Project Research Theme 2: Labour, Home Production, and Structural Transformation at the Level of the Household, Cross-Cutting Issue 2: Climate Change and the Environment

Forest Fires and Structural Transformation in Sub-Saharan Africa

Active project

Years active

  • to

Funding category

  • Small Research Grants

As a response to a sharp increase in global grain and fertiliser prices, the Tanzanian Government, together with the World Bank, invested around US$300 million in 2008 to implement a voucher subsidy programme in an attempt to preserve national food security and raise agricultural productivity. The National Agricultural Input Voucher Scheme (NAVIS) provided 50% subsidies for new seed varieties and chemical fertilisers to 2.5 million smallholder farmers. NAVIS was largely considered to be a success by aiding smallholder farmers to harvest more than 2.5 million tons of additional maize and rice grains. However, in theory, increased agricultural productivity could induce farmers to expand their farming activity and raise the pressure to clear forests for new land. This raises the question on whether the policy had a non-negligible effect on Tanzania’s forests. The researchers hypothesise that the voucher programme induced farmers to expand cropland which significantly contributed to the country’s rate of deforestation.

The empirical research design exploits the spatial and temporal variation of the input subsidy programme and high-resolution satellite data on forest loss, land use, nightlights, and a range of climatic variables such as precipitation and temperature to assess the policy’s impact on environmental outcomes. NAVIS initially targeted 11 high-potential growing regions and, due to political pressure, ultimately expanded to a nationwide programme in 2011. This natural experiment allows a comparison of targeted regions before and after they received subsidies with regions in which farmers did not get offered vouchers up until 2011. However, given that the programme targeted regions in high-rainfall zones with relatively high potential yields of maize and rice grains, treated and non-treated regions would presumably have developed very different in the absence of the policy.
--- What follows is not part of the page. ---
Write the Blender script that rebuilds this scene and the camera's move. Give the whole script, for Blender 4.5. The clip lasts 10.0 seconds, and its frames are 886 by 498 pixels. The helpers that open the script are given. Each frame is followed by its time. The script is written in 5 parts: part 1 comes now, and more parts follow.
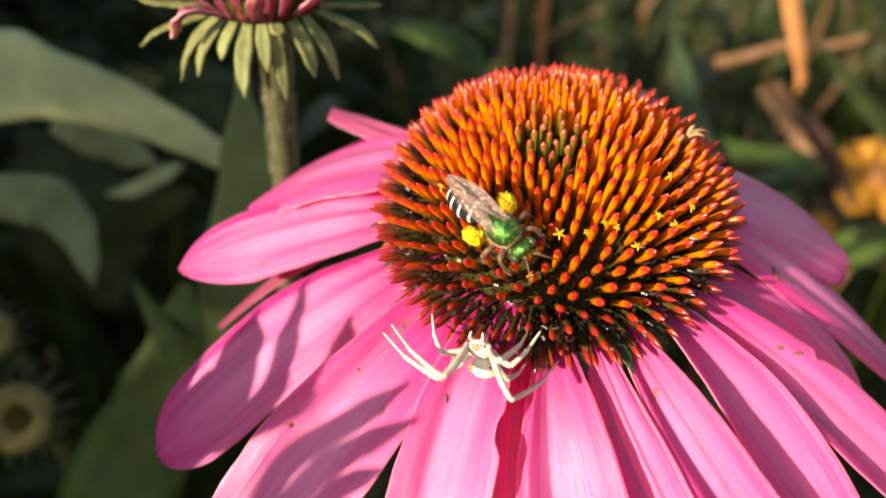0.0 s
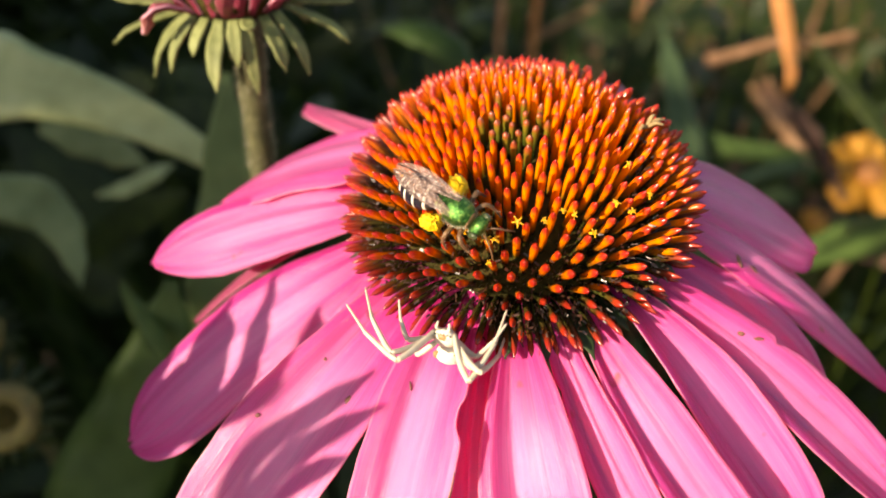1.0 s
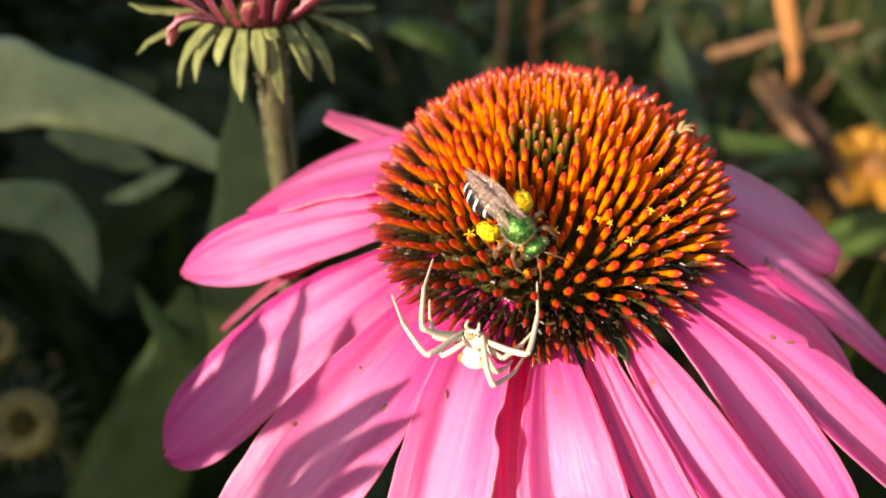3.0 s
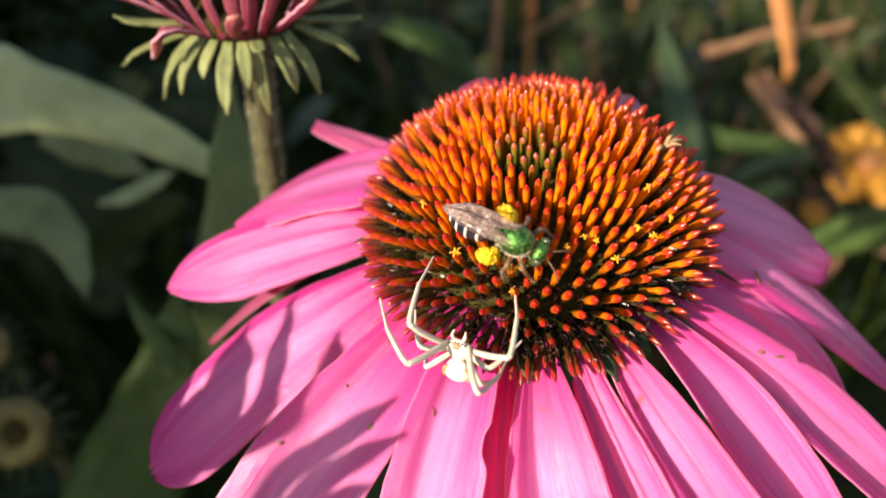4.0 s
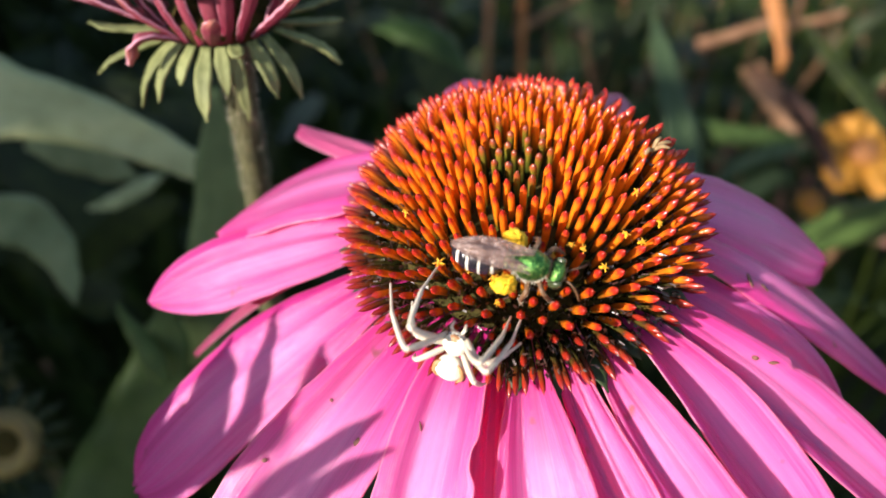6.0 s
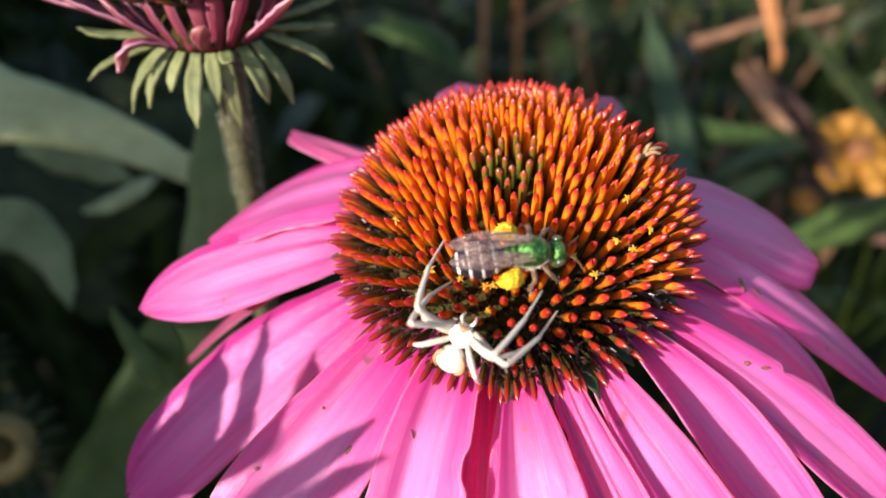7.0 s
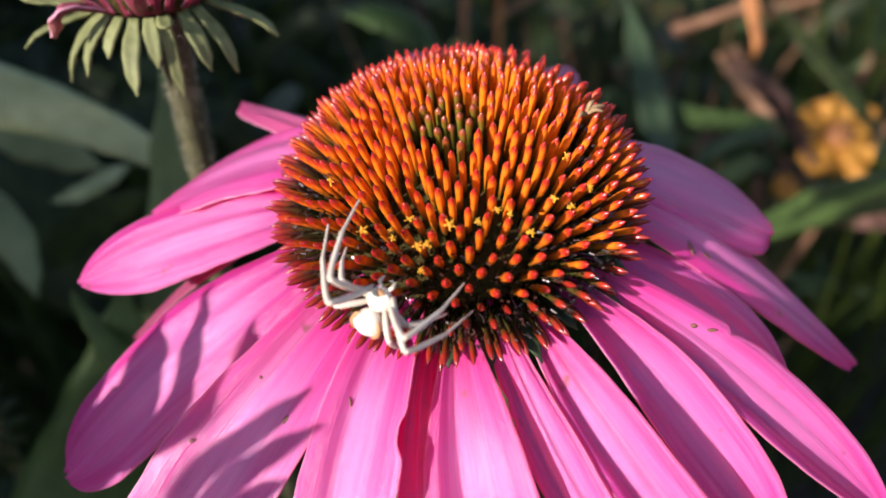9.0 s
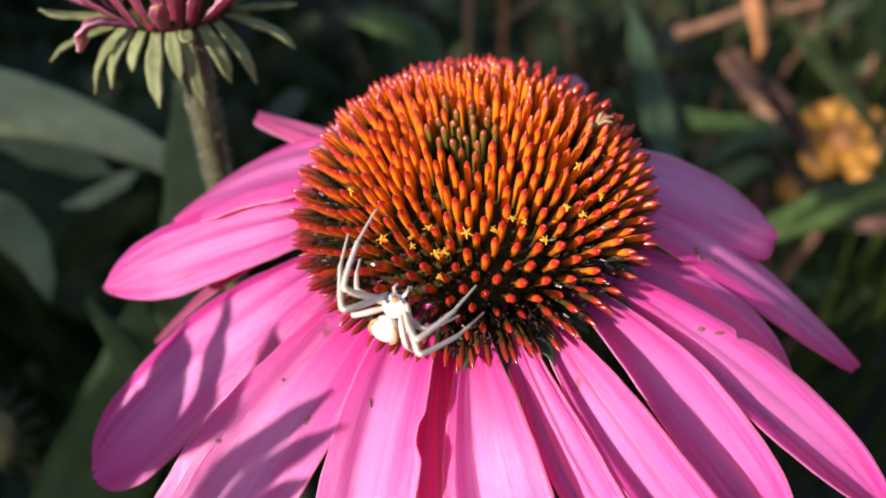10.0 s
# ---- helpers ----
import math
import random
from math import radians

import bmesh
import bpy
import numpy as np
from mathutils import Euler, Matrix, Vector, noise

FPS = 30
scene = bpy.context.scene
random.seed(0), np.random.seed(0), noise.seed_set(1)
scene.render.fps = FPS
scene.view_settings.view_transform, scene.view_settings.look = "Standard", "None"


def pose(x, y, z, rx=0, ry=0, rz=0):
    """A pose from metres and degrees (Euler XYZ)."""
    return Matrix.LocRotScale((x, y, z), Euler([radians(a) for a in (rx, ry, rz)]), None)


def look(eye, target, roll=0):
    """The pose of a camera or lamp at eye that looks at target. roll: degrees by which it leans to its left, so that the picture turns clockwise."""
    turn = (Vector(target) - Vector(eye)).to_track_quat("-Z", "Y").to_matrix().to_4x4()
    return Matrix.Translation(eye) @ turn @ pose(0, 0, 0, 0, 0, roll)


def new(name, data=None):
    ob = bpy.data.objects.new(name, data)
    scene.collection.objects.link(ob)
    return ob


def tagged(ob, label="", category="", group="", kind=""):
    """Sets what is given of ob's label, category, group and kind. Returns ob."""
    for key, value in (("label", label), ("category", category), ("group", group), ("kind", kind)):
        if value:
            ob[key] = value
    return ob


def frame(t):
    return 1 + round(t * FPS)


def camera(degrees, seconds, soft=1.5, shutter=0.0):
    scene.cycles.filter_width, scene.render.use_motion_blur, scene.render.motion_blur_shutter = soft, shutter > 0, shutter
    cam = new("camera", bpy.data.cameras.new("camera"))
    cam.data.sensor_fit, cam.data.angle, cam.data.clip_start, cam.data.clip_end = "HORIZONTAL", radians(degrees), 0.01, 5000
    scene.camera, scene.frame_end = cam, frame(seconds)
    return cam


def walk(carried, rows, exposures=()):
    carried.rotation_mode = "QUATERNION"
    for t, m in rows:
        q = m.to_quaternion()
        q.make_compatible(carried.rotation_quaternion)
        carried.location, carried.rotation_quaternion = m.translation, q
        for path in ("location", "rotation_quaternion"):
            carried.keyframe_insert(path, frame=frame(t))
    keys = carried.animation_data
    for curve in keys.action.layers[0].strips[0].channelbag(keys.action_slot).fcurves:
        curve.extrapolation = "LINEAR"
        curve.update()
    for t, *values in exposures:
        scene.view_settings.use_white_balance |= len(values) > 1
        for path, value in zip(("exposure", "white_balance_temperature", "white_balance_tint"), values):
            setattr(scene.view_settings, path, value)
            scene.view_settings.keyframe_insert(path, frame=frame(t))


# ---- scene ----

Hence, the researchers employ a difference-in-discontinuity design by exploiting the high-resolution nature of satellite imagery to compare areas just outside and just inside regions in which farms received vouchers.

Around 38% of Tanzania’s forests have already been lost, mostly to crop and livestock grazing. In fact, subsistence agriculture and smallholder farming are the main drivers of deforestation in Tanzania. Hence, policies aiming to increase agricultural production should be in tandem with conservation efforts to reduce the pressure on forests to be cleared for agriculture. Forests play a vital role in regulating the Earth’s climate because they capture and store greenhouse gases from the atmosphere. Global deforestation accounts for almost one-fifth of annual emissions. To put this into perspective, deforestation contributes more to greenhouse gas emissions than the global transportation sector and roughly the same amount of emissions as the entire United States each year. Hence, conservation policies are central for efforts to combat climate change.